I like my house, it's five rooms (including bathroom), and made entirely of various forms of concrete. The central room, my living room is illuminated by a skylight (which currently leaks, but is being fixed next week.)it has two ponjes, which are like Moroccan couches, and will eventually have a central low table for tea and entertaining Moroccan guests. My kitchen is one long counter with a sink and gas stove; a gas oven sits below. There is a chest of drawers for dishes and the refrigerator sits by the door. The stairs to the roof lead up from here as well. My office is off the living room and consists of two windows, my desk, one ponj, and a bookshelf of crates, on the walls are maps of Morocco, a map of Colorado, a poster of Grand Teton, and a poster of the endangered mammals of Morocco. Eventually there will be a woodstove in the corner and this will be my wintertime retreat; the "warm room". My bedroom is simple, a metal shelf of clothes and camping gear, backpacks in the corner, and one large bed in the middle. The whole place is the perfect size with the perfect amount of furnishings; plus it's utterly impregnable when locked.

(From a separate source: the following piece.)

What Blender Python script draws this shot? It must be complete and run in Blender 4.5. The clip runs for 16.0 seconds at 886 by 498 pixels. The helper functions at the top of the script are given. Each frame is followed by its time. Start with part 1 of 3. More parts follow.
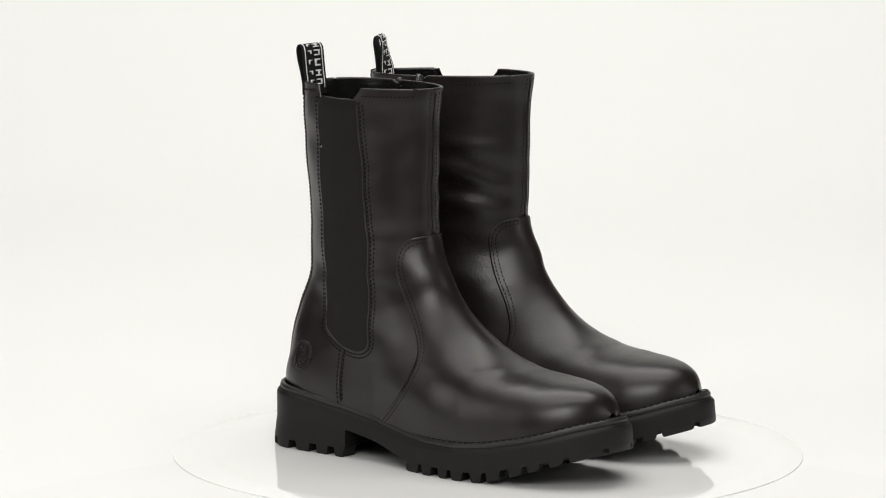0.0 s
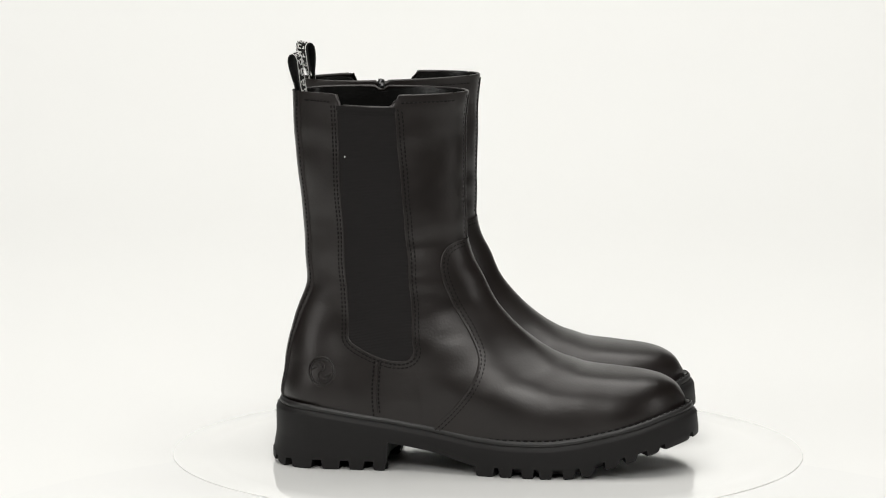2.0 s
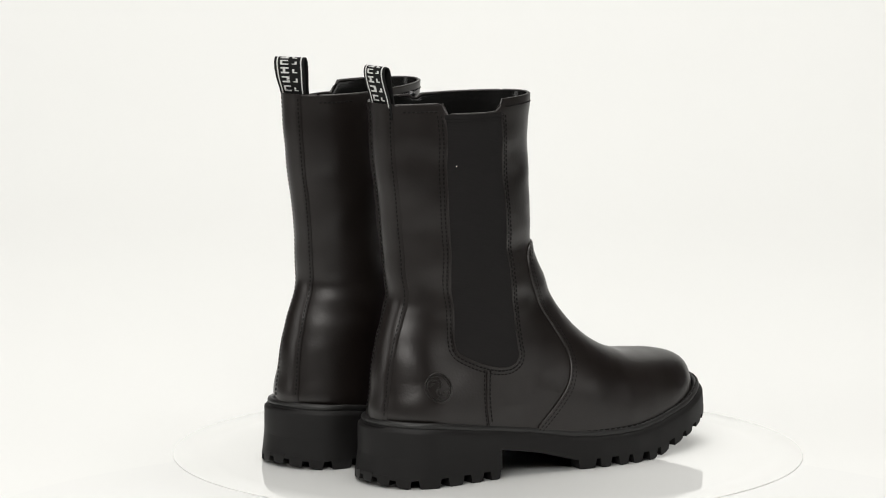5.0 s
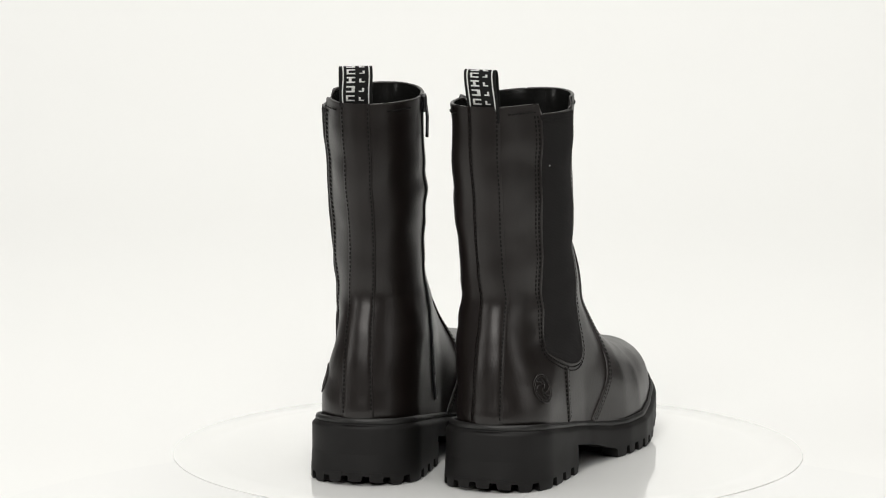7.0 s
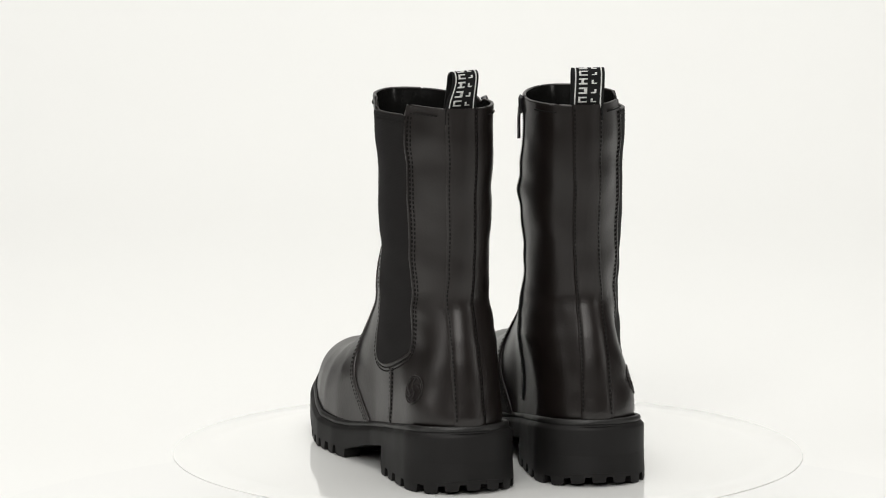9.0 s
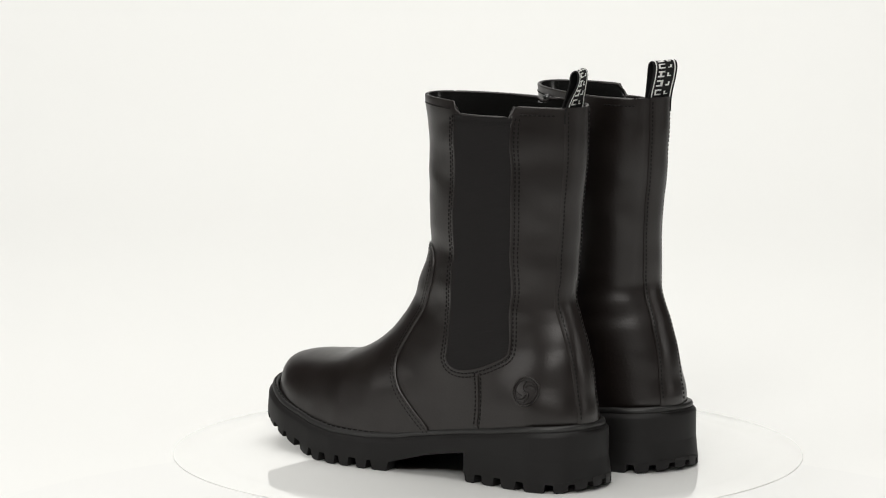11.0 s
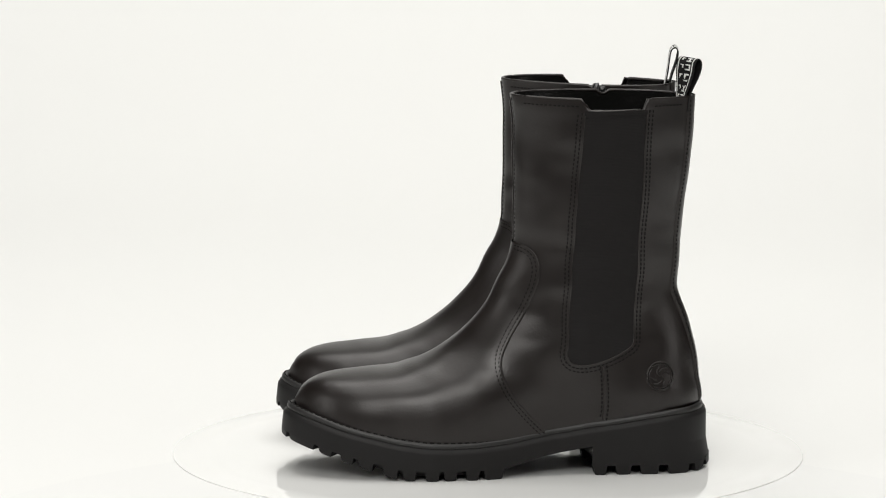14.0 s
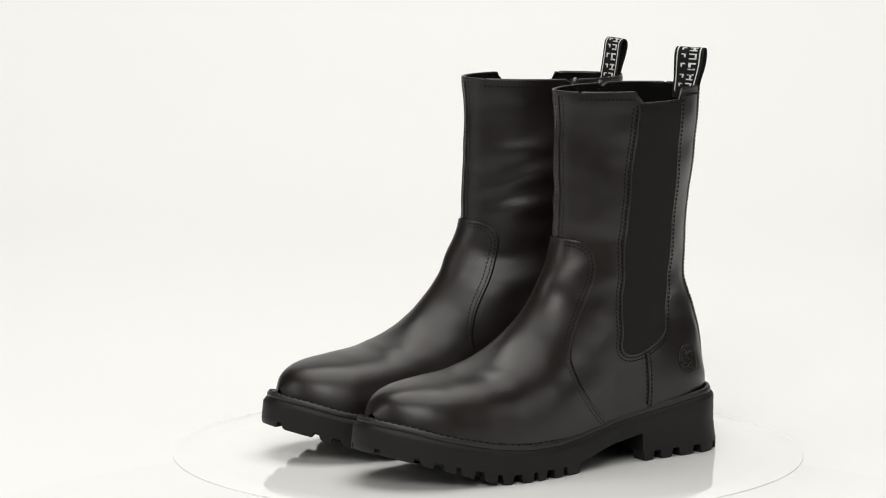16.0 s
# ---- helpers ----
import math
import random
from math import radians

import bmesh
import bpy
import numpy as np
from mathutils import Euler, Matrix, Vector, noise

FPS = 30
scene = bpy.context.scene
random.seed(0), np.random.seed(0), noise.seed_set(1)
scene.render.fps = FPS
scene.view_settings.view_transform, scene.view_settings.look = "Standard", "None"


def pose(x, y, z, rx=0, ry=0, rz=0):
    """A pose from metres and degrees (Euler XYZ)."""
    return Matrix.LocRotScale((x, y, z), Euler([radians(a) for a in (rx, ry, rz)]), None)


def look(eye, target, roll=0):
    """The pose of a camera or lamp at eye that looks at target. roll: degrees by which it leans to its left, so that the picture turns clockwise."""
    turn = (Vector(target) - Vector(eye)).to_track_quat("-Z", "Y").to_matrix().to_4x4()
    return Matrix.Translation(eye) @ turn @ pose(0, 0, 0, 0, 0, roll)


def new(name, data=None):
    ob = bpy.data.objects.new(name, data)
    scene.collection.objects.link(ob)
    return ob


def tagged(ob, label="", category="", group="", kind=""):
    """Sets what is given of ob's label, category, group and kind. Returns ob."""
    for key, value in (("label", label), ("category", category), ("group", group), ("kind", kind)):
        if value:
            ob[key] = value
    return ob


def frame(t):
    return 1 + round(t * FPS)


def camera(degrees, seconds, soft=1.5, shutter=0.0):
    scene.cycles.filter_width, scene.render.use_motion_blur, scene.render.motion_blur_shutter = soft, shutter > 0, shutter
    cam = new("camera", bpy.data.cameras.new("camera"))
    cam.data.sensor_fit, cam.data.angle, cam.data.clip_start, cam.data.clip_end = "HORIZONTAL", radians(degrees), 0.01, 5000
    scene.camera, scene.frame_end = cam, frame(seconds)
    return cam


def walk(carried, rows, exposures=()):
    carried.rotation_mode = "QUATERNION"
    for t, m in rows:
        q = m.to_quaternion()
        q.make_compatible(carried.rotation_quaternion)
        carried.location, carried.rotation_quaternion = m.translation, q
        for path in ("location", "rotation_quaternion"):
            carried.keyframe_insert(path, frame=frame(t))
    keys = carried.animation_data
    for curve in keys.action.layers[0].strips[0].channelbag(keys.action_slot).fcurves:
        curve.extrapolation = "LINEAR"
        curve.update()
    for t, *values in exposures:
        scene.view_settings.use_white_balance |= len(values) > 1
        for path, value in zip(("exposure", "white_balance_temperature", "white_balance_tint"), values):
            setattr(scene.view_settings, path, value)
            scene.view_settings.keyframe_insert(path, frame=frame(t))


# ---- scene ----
# ------------------------------------------------------------ camera
cam = camera(12.44, 16.0, soft=1.1)
EYE = pose(0.0, -2.9, 0.5631, 90 - 8.163, 0, 0.6464) @ pose(0, 0, 0, 0, 0, 0.12)
walk(cam, [(0.0, EYE), (16.0, EYE)])

# ------------------------------------------------------------ light
world = bpy.data.worlds.new("studio_air")
scene.world = world
world.use_nodes = True
world.node_tree.nodes["Background"].inputs[0].default_value = (1.0, 0.98, 0.94, 1)
world.node_tree.nodes["Background"].inputs[1].default_value = 0.06
scene.view_settings.exposure = 0.0


def softbox(name, eye, target, sx, sy, watts, colour=(1.0, 0.985, 0.95)):
    data = bpy.data.lights.new(name, "AREA")
    data.shape, data.size, data.size_y, data.energy, data.color = "RECTANGLE", sx, sy, watts, colour
    ob = new(name, data)
    ob.matrix_world = look(eye, target)
    return ob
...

After my coffee, I went to the post office and picked up a package for a friend, I am waiting on one myself, but it looks like it will come next week. Kids don't badger me as much anymore, I think they are used to seeing me around and there is always someone around who knows me. My Tam gets better every day and I sound less and less like a moronic 1st grader. Now I am sitting at my desk, surrounded by books, with a window that looks out on the mountains. After this entry is finished, I will read or practice my mandolin; maybe I will pick out a soup recipe of some kind for dinner tonight and go buy the ingredients, haggling with the merchant as vegetables are weighed by the kilo on a rusted scale. I may go sit in a Cafe later, write letters, and people-watch. I will clean some more as well and contemplate my place here. I am enjoying the peace and quiet already and, while it is not Lake City, I can see it becoming a home.